In response to that motion, Mueller late Monday filed a 282-page opposition response that includes a heavily redacted memo from Deputy Attorney General Rod Rosenstein, dated Aug. 2, 2017, elaborating as it relates to certain individuals on the scope of the investigation authorized by Rosenstein upon appointment of the special counsel on May 17, 2017.

The mostly classified memo blocks out copy equivalent to about a page, noting the May appointment order “was worded categorically in order to permit its public release without confirming specific investigations involving specific individuals” and including the description of the allegations that “were within the scope of the Investigation at the time of your appointment are are within the scope of the order.”

The only individual allegations not redacted in the filing are those against Manafort: that he “committed a crime or crimes by colluding with Russian government officials with respect to the Russian government’s efforts to interfere with the 2016 election for President of the United States, in violation of United States law,” and that he “committed a crime or crimes arising out of payments he received from the Ukrainian government before and during the tenure of President Viktor Yanukovych.”

Mueller explained that the redactions were necessary “to protect against the disclosure of classified and sensitive law enforcement information,” and he noted that “Manafort has not previously been provided with a copy of this memorandum.”

“You therefore have authority to continue and complete the investigation of those matters and additional matters described in 28 C.F.R. § 600.4(a),” Rosenstein wrote, referring to the jurisdictional powers of the special counsel. “For additional matters that otherwise may have arisen or may arise directly from the Investigation, you should consult my office for a determination of whether such matters should be within the scope or your authority.”

“If you determine that additional jurisdiction is necessary in order to fully investigate and resolve the matters assigned, or to investigate new matters that come to light in the course of your investigation, you should follow the procedures set forth in 28 C.F.R. § 600.4(b),” Rosenstein added.

Mueller argued that “beyond his failure to show any error, Manafort has not shown that he has rights to enforce in the Special Counsel regulations, 28 C.F.R. Part 600” as “the internal allocation of prosecutorial power within the Department of Justice under the Special Counsel regulations provides no basis for a defendant to seek dismissal of an indictment.”
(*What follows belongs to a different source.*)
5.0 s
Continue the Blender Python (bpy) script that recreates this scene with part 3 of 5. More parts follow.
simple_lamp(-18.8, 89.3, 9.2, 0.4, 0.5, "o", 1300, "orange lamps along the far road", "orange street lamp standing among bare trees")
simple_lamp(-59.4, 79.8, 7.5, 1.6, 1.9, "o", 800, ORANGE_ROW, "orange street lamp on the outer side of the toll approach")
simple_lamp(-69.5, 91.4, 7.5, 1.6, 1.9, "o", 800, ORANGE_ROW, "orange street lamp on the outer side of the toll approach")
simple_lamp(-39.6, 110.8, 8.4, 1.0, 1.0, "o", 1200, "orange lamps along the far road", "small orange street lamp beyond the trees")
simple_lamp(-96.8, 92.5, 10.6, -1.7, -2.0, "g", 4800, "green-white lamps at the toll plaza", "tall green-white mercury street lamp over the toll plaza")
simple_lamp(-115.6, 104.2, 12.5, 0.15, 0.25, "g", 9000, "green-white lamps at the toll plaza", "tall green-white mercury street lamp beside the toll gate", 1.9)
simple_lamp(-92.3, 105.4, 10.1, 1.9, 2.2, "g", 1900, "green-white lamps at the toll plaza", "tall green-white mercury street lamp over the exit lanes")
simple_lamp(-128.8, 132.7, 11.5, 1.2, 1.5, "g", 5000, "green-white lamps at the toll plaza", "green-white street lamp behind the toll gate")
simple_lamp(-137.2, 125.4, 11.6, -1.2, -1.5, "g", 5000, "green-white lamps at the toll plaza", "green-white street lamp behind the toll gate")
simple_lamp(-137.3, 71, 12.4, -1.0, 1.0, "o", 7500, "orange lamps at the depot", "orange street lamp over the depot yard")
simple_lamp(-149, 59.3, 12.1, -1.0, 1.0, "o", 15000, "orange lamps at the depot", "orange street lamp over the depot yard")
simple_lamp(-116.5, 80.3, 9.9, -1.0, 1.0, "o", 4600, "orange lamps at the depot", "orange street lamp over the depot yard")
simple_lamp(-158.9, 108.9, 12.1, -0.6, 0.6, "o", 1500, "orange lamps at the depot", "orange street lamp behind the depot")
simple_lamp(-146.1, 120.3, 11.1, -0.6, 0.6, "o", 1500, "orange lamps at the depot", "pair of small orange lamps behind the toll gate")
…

“None of the authorities Manafort cites justifies dismissing an indictment signed by a duly appointed Department of Justice prosecutor based on an asserted regulatory violation, and none calls into question the jurisdiction of this Court,” he added.

The special counsel’s court filing notes that “an investigation of possible ‘links and/or coordination’ between the Russian government in its political-interference campaign and ‘individuals associated with the campaign of President Donald Trump’ would naturally cover ties that a former Trump campaign manager had to Russian associated political operatives, Russian-backed politicians, and Russian oligarchs.”

“It would also naturally look into any interactions they may have had before and during the campaign to plumb motives and opportunities to coordinate and to expose possible channels for surreptitious communications,” Mueller adds after citing Rosenstein’s original order. “And prosecutors would naturally follow the money trail from Manafort’s Ukrainian consulting activities. Because investigation of those matters was authorized, so was prosecution.”

Manafort’s dismissal argument “ignores the requirement that the matter must arise ‘directly’ from the investigation—a clear signal that the Special Counsel’s discovery of criminal conduct that is incidental to or disconnected from the core mandate will not be automatically covered,” Mueller wrote.